Jakub, I still haven't been able to try the 2.4.7-2 kernel that you suggested. Red Hat Linux 7.2 is now released. I learned from Red Hat's web site that Red Hat Linux 7.2 uses the 2.4.7 kernel. What is the relation between the 2.4.7 and 2.4.7-2 kernels? In particular, does the kernel in Red Hat Linux 7.2 fix this bug?
Jakub, I finally have a dual-CPU PC at my disposal. I've put stock Red Hat Linux 7.1 on it and reproduced the core dump.
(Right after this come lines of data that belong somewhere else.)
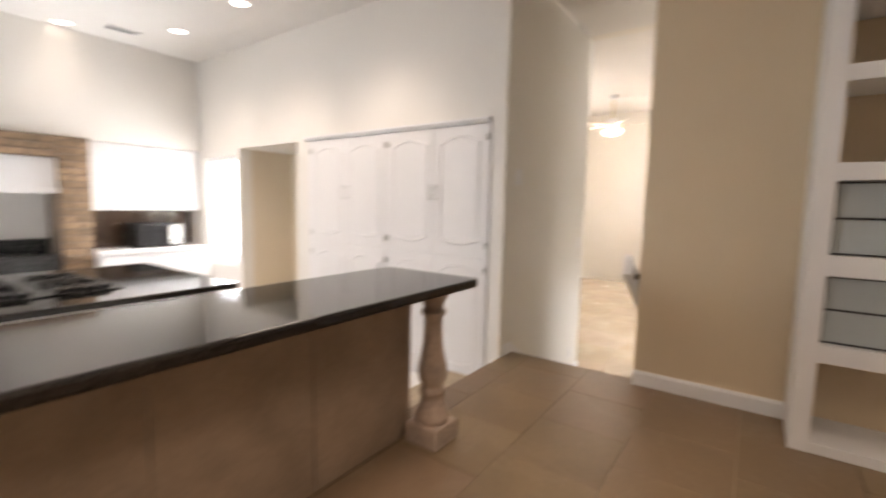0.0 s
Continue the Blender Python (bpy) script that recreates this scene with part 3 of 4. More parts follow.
for i in range(90):
    r = rng.uniform(0.001, 0.0028) * rng.choice((1, 1, 1, 1.8))
    if i < 12:
        c = (BX + rng.uniform(-0.10, 0.10), 10.359, rng.uniform(0.92, 1.0))
        t = Matrix.LocRotScale(c, Euler((0, rng.uniform(-0.5, 0.5), 0)), (r * rng.uniform(1.0, 3.5), 0.0015, r))
    elif i < 40:
        c = (BX + rng.choice((-1, 1)) * 0.1305, rng.uniform(10.4, 11.9), rng.uniform(0.963, 0.984))
        t = Matrix.LocRotScale(c, None, (0.002, r * rng.uniform(0.8, 2), r))
    elif i < 50:
        c = (BX + rng.uniform(-0.1, 0.1), 10.369, rng.uniform(0.02, 0.065))
        t = Matrix.LocRotScale(c, None, (r * 1.5, 0.0015, r * 1.5))
    else:
        k, h, a = rng.choice((0, 0, 0, 1, 2)), rng.uniform(0.2, 0.85), rng.uniform(math.pi, 2.2 * math.pi)
        q = min(range(len(BALP)), key=lambda n: abs(BALP[n][1] - h))
        c = (BX + BALP[q][0] * math.cos(a), 10.475 + k * 0.243 + BALP[q][0] * math.sin(a), BALP[q][1])
        t = Matrix.LocRotScale(c, None, (r, r, r * rng.uniform(1, 2.5)))
    s = bmesh.new()
    bmesh.ops.create_icosphere(s, subdivisions=1, radius=1, matrix=t)
    join(pits, s)
tagged(part("pits", pits, PIT, bal, "dark pits in the stone"), kind="stuff")


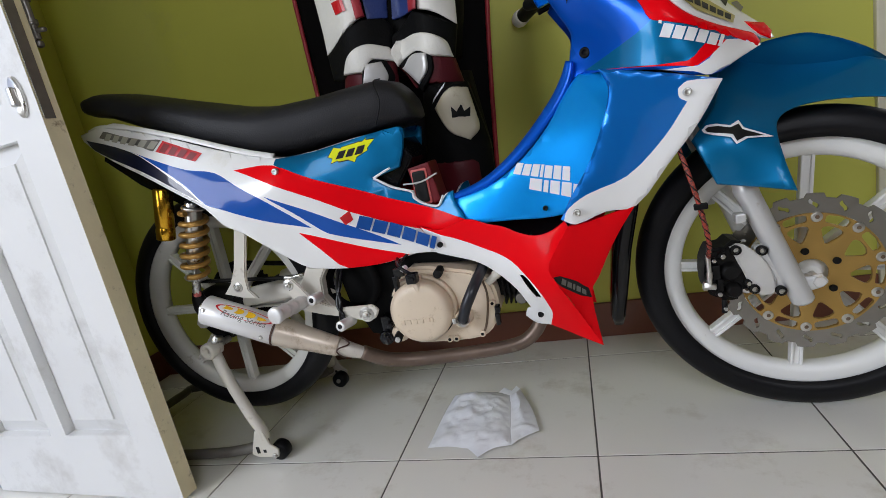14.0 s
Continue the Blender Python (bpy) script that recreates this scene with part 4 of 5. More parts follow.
lathe(bm, [(.005, -.003), (.0078, -.003), (.0078, .003), (.005, .003)], axis((-.004, 1.203, .293), (.010, 1.203, .2905)), 6, False)
part("banjo_fitting", bm, M_STEEL, cal, "silver hose fitting")
bm = bmesh.new()
HOSE = [(-.043, 1.21, .60), (-.026, 1.19, .53), (-.010, 1.175, .45), (.002, 1.18, .38), (.005, 1.204, .343)]
tube(bm, HOSE, .0038, 10)
part("hose_clip", boxed((-.016, 1.170, .432), (.004, 1.178, .442), .002), M_DARK, moto)
hose = part("brake_hose", bm, M_REDHOSE, moto, "red braided brake hose")
line = smooth_path(HOSE, 24)
for k in range(2):
    part("braid", tube(bmesh.new(), [q + Vector((.0036 * math.cos(i * .55 + 3.14 * k), .0036 * math.sin(i * .55 + 3.14 * k), 0)) for i, q in enumerate(line)], .0011, 5, k=1), M_PLBLACK, hose)
bm = bmesh.new()
for s in (-1, 1):
    rod(bm, (-.03, YB + s * .04, .68), (.005, YB + s * .088, .64), .018)
rod(bm, (-.06, YB, .76), (.02, YB, .58), .024)
box(bm, (-.03, YB - .1, .60), (.04, YB + .1, .63), 0.008)
part("steering_stem", bm, M_DARK, moto)

# ---- rear suspension, stays, swingarm ----
bm = bmesh.new()
a, b = Vector((-.945, 1.190, .604)), Vector((-1.002, 1.188, .425))
rod(bm, a.lerp(b, .05), a.lerp(b, .10), .0235)
rod(bm, a, a.lerp(b, .72), .0165)
rod(bm, a.lerp(b, .5), b, .006)
rod(bm, a.lerp(b, .86), a.lerp(b, .91), .023)
rod(bm, a.lerp(b, .92), b + (b - a) * .08, .009, n=6)
shock = part("shock_absorber", bm, M_STEEL, moto, "rear shock absorber with bronze spring")
bm = bmesh.new()
m = axis(a.lerp(b, .12), b)
L = (b - a).length * .73
turns = 6.0
tube(bm, [m @ Vector((.0245 * math.cos(2 * math.pi * turns * k / 144), .0245 * math.sin(2 * math.pi * turns * k / 144), L * (k / 144))) for k in range(145)], .0058, 10, k=1)
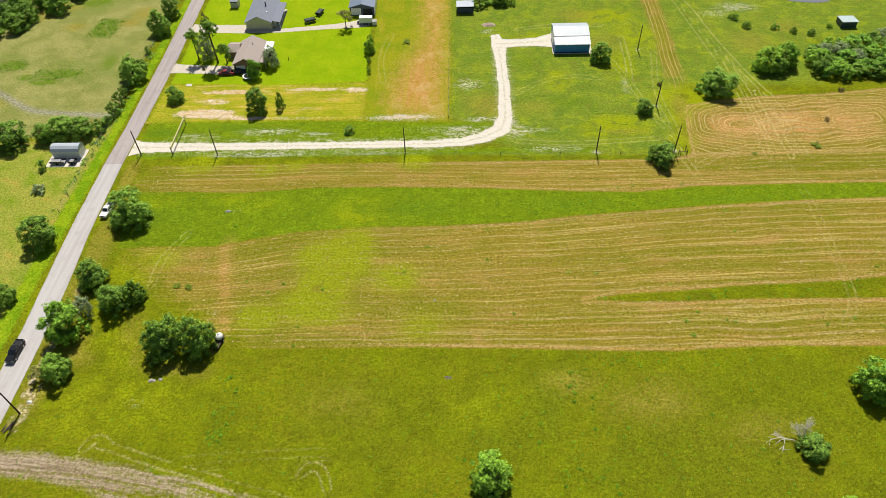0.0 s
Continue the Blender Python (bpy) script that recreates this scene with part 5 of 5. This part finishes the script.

Now I'm ready to a new kernel to see if it fixed this bug. Could you tell me which kernel I should try (on a 7.1 machine) and where I can download the RPM from? Thanks.
Try the ones in http://www.redhat.com/support/errata/RHSA-2001-142.html for 7.1.
I have good news to report. After installing kernel-smp-2.4.9-12 on my Red Hat Linux 7.1 box (2-processor i686), I haven't been able to reproduce this crash. Jakub, what is the kernel bug that causes these crashes? In http://www.kernel.org/pub/linux/kernel/v2.4/ChangeLog-2.4.8, I found this item: pre1: ... - James Washer: LDT loading SMP bug fix Is this the one? Is this bug fixed in the 2.4.7-2 kernels (which you told me to try originally)?